With Aaron Hicks having himself a great spring, the New York Yankees are facing an odd circumstance regarding their right field competition.

Heading into spring training, the New York Yankees hyped up the right field battle as much as the more prominent competitions like the starting rotation, the utility role and who will round out the middle relief unit.

On one hand, there really should be a thorough evaluation of who should start in right field when the Bombers open up the season on April 2 against the Tampa Bay Rays.

Aaron Hicks, despite struggling for the majority of the 2016 season (39-for-209, 3 HR), slashed .271/.333/.424 when he received consistent at-bats in the wake of the Carlos Beltran trade at the deadline. He also provided the baseball world the fastest throw ever recorded by Statcast with a 105.5 mph bullet on a throw from left field on April 21. 

24-year-old Aaron Judge, the kid who’s competing with Hicks for the right field spot, played on a complete opposite level while Hicks was making the most of starting time.

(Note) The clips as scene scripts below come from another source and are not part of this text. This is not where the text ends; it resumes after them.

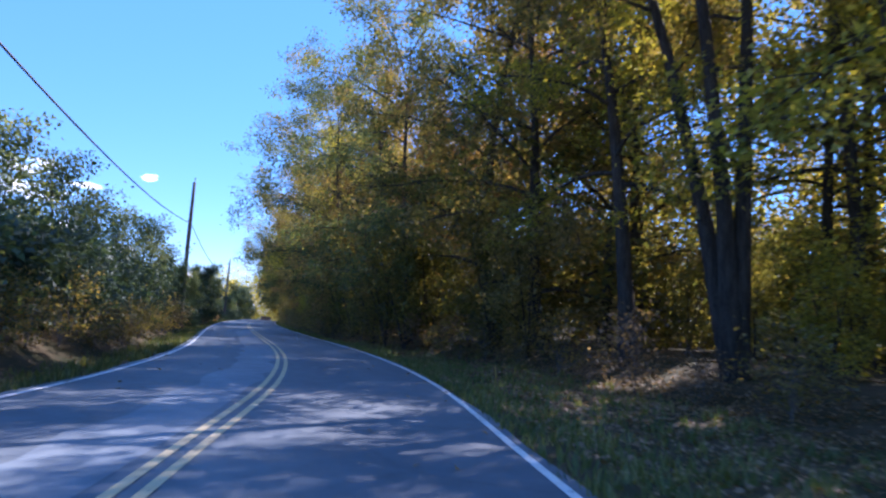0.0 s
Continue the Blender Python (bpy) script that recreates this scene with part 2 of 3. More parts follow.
LEAF_FIELD = leaf_material("grey-green field leaves", [(0.15, (0.026, 0.040, 0.022)), (0.45, (0.060, 0.076, 0.034)), (0.75, (0.110, 0.118, 0.046)), (0.95, (0.21, 0.17, 0.06))], 0.38, 1.5, 0.03)
LEAF_DARK = leaf_material("dark evergreen leaves", [(0.15, (0.018, 0.030, 0.020)), (0.5, (0.038, 0.058, 0.034)), (0.85, (0.075, 0.092, 0.040))], 0.3, 1.6, 0.03)
LEAF_DEEP = leaf_material("deep green oak leaves", [(0.15, (0.020, 0.030, 0.016)), (0.45, (0.046, 0.056, 0.025)), (0.75, (0.085, 0.085, 0.030)), (0.95, (0.19, 0.145, 0.034))], 0.44, 1.75)
LEAF_STRAW = leaf_material("straw-coloured dry leaves", [(0.15, (0.16, 0.10, 0.045)), (0.5, (0.31, 0.20, 0.095)), (0.85, (0.44, 0.30, 0.15))], 0.4, 1.25)
LEAF_TURN = leaf_material("olive and gold leaves", [(0.15, (0.045, 0.048, 0.016)), (0.45, (0.105, 0.092, 0.024)), (0.75, (0.21, 0.15, 0.034)), (0.95, (0.32, 0.145, 0.032))], 0.5, 1.6)
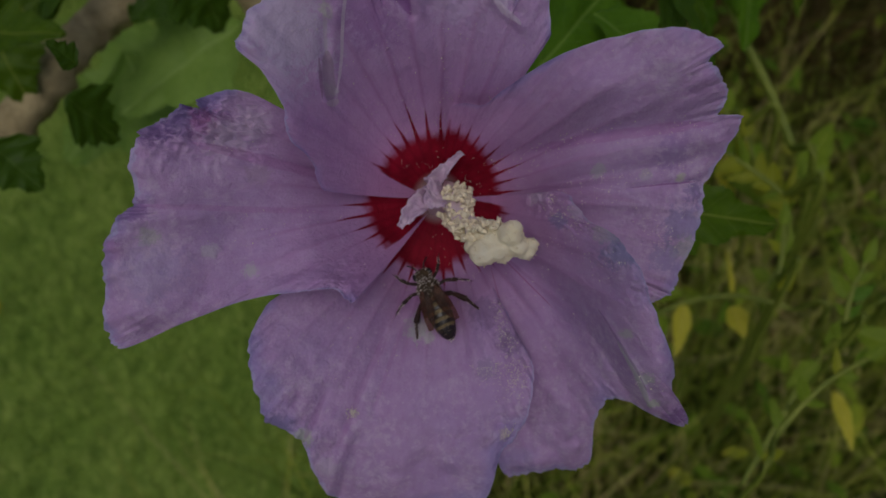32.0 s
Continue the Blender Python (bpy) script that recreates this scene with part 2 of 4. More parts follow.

Ater destroying a pitch for his first major league home run in his first at-bat, the monstrous outfielder slashed .121/.212/.241 and hit just two home runs in 20 games while striking out in half of his total at-bats.

Additionally, neither of the two right field options have separated themselves from the other in spring training. Judge is 17-for-53 (.321) with two home runs and 27 total bases in 21 games. Hicks is 14-for-49 (.286) with three home runs and 28 total bases in 21 games.

Hicks has also looked much better than Judge on the field and manager Joe Girardi has said it’s too close to call. When you take the numbers mentioned above for face value, yes, it is too close to call and Hicks arguably deserves the start in six days.

On the other hand, however, when some context is implemented, it makes close to zero sense that the 27-year-old should break camp as anything more than the fourth outfielder.

That’s because of the type of prospect he’s up against. Not only has Judged changed his approach and contains power that’s comparable to the Incredible Hulk, but he is the future in right field.

At 6-foot-7 and 275 pounds, he is easily one of the most physically intimidating players in the game and MLB Pipeline suggests his potential could make him the first first-round college position player taken by the Yankees to go on to become an All-Star since Thurman Munson did back in 1971.

If the Yankees decide to not go with Judge, what are they going to do? Not giving a player of his ceiling the proper at-bats at the major league level, during a time when it’s essential to assess the young talent climbing the ladder, will be detrimental to his development.

You’d almost have to stick him back in Triple-A Scranton/Wilkes-Barre, a place where there is nothing left for the kid, to get him everyday at-bats. For New York’s fourth-best prospect with monstrous upside, that’s the opposite of ideal.

No, Hicks isn’t up there in age and was once a top prospect with the Minnesota Twins, but he profiles best as the team’s fourth outfielder due to his ability to play all three positions and the fact that he’s a switch-hitter. He can, once again, be used over Brett Gardner and Jacoby Ellsbury against right-handed pitching.

Both Aaron’s will probably get a ton of playing time, but Judge’s track record of adjusting to an enhanced level of play, immense potential and superb spring makes it hard to believe that he did anything to lose a job that he was favorited to win.

Yet, Girardi insists:

“It’s something we’ve talked about. We thought he played better playing every day. His [playing] time was pretty sparingly last year early on,’’ Girardi said. “I think he has improved as a player. We like what we’ve seen. We liked what we saw at the end of last year. We’re going to have to iron out this week how we do this.’’

If Girardi’s words are being used to sincerely declare that Judge hasn’t all but locked the job up already and that he’s contemplating awarding the starting job to Hicks, then one would have to question the current state of the youth movement.

If these words are being used just to light a fire under both of the “candidates,” then the announcement that Judge’s first Opening Day start as the New York Yankees right fielder will come here in 2017 will assuredly be delivered.